Russia’s S&P Global Manufacturing PMI fell to 48.3 in March, from 49.5 in the previous month.
A reading below 50.0 indicates a contraction in manufacturing activity, while a reading above 50.0 indicates expansion.
This new data shows the Russian manufacturing sector is contracting at a faster pace than before. The drop from 49.5 to 48.3 is a significant acceleration that points to underlying economic weakness. We should expect negative sentiment to grow around ruble-denominated assets.
This trend puts direct downward pressure on the currency, with the USD/RUB pair already testing the 105 level. Given this momentum, we see value in buying USD/RUB futures for the second quarter. Call options with a strike price of 110 for June expiration also appear attractive for a speculative position.

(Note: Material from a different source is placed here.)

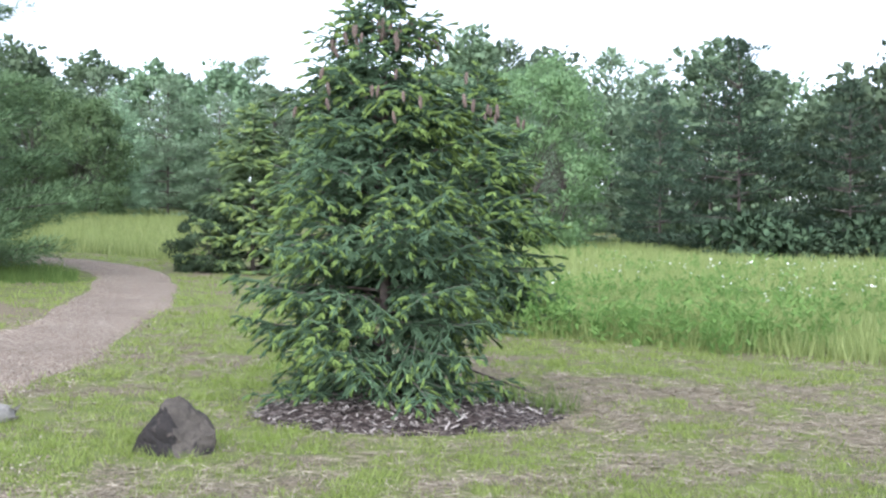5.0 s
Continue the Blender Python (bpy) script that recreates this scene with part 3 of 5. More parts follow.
def build_path(name, key, n, lift, label):
    l, r = strip_points(key, n)
    m = 18
    u = np.linspace(0, 1, m)
    wob = lambda p, s: 0.30 * (value_noise(p[:, 0], p[:, 1], 1.6, s, 4) - 0.5)[:, None]
    d = unit(r - l)
    l, r = l + d * wob(l, 11), r + d * wob(r, 12)
    g = l[:, None] * (1 - u)[None, :, None] + r[:, None] * u[None, :, None]
    x, y = g[..., 0].ravel(), g[..., 1].ravel()
    edge = np.tile(np.minimum(1, np.minimum(u, 1 - u) / 0.06), n)
    z = ground_z(x, y) + lift + (edge - 1) * (lift + 0.012) + 0.016 * (value_noise(x, y, 1.3, 5) - 0.5) * edge
    i, j = np.meshgrid(np.arange(n - 1), np.arange(m - 1), indexing="ij")
    a = (i * m + j).ravel()
    f = np.stack([a, a + 1, a + m + 1, a + m], 1)
    ob = mesh_of(name, np.stack([x, y, z], 1), f, M_GRAVEL, smooth=True)
    return tagged(ob, label, "path", kind="structure")


build_path("road", "tent_side", 170, 0.030, "winding path of pinkish crushed stone through the grass")
build_path("path_to_tent", "tent_branch", 70, 0.036, "narrow pinkish gravel branch leading to the tent steps")
build_path("path_fork", "fork", 150, 0.024, "fork of the pinkish gravel path")


def build_bed(name, key, height, label):
    """A low mound of bark mulch with a ragged rim."""
    cx, cy, rx, ry, a = BEDS[key]
    rings, na = 9, 60
    t = np.linspace(0, 2 * math.pi, na, endpoint=False)
    wob = 1 + 0.16 * (value_noise(np.cos(t) * 3 + cx, np.sin(t) * 3 + cy, 1.0, 9, 3) - 0.5)
    xs, ys, zs = [], [], []
    for k in range(rings + 1):
        q = k / rings
        u, v = rx * q * wob * np.cos(t), ry * q * wob * np.sin(t)
        c, s = math.cos(radians(a)), math.sin(radians(a))
        x, y = cx + u * c - v * s, cy + u * s + v * c
        bump = height * (1 - q ** 2.2) * (0.7 + 0.6 * value_noise(x, y, 2.5, 4, 3)) + 0.035 * (value_noise(x, y, 9.0, 8, 2) - 0.5) * (1 - q ** 4)
        xs.append(x), ys.append(y), zs.append(ground_z(x, y) + bump - 0.01 + 0.012 * (1 - q))
    v = np.stack([np.concatenate(xs), np.concatenate(ys), np.concatenate(zs)], 1)
    i = np.arange(na)
    f = np.concatenate([np.stack([k * na + i, (k + 1) * na + i, (k + 1) * na + (i + 1) % na, k * na + (i + 1) % na], 1) for k in range(rings)])
    ob = mesh_of(name, v, f, M_MULCH, smooth=True)
    tagged(ob, label, "mulch bed")
    # loose chips on the mound
    rng = np.random.default_rng(len(key) + 3)
    n = 1500
    q, th = np.sqrt(rng.random(n)), rng.random(n) * 6.283
    x = cx + rx * q * np.cos(th) * 1.02
    y = cy + ry * q * np.sin(th) * 1.02
    z = ground_z(x, y) + height * (1 - q ** 2.2) * (0.7 + 0.6 * value_noise(x, y, 2.5, 4, 3)) + 0.012
    L, W = rng.uniform(0.02, 0.075, n), rng.uniform(0.008, 0.02, n)
    ang, tilt = rng.random(n) * 6.283, rng.uniform(-0.5, 0.5, n)
    d = np.stack([np.cos(ang), np.sin(ang), tilt], 1) * L[:, None] * 0.5
    s = np.stack([-np.sin(ang), np.cos(ang), rng.uniform(-0.4, 0.4, n)], 1) * W[:, None] * 0.5
    p = np.stack([x, y, z], 1)
    up = np.array([0, 0, 0.006])
    v = np.stack([p - d - s, p + d - s, p + d + s, p - d + s, p + up], 1).reshape(-1, 3)
    f = (np.arange(n) * 5)[:, None, None] + np.array([[0, 1, 4], [1, 2, 4], [2, 3, 4], [3, 0, 4]])[None]
    ch = mesh_of("bark_litter", v, f.reshape(-1, 3), M_CHIP, ob)
    tagged(ch, kind="stuff")
    return ob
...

The weakness in manufacturing will likely hit Russian equities, especially industrial stocks on the MOEX Russia Index. Looking back at 2025, the index posted a 12% gain on the back of a more stable economic outlook, but this PMI reading signals a reversal. We should consider buying put options on broad-market Russian ETFs or selling MOEX index futures.
This poor economic data increases the likelihood that Russia’s central bank will cut its key interest rate from the current 15% at its next meeting on April 26th. Such a move would add further pressure on the Ruble. This expected increase in uncertainty makes buying volatility through straddles on the currency pair a viable strategy.
Notably, this downturn is happening while Brent crude oil prices are holding firm near $88 a barrel. We recall that a brief dip in the PMI during mid-2025 was offset by a spike in energy revenues. The current situation suggests a more fundamental domestic weakness that is not being masked by commodity strength.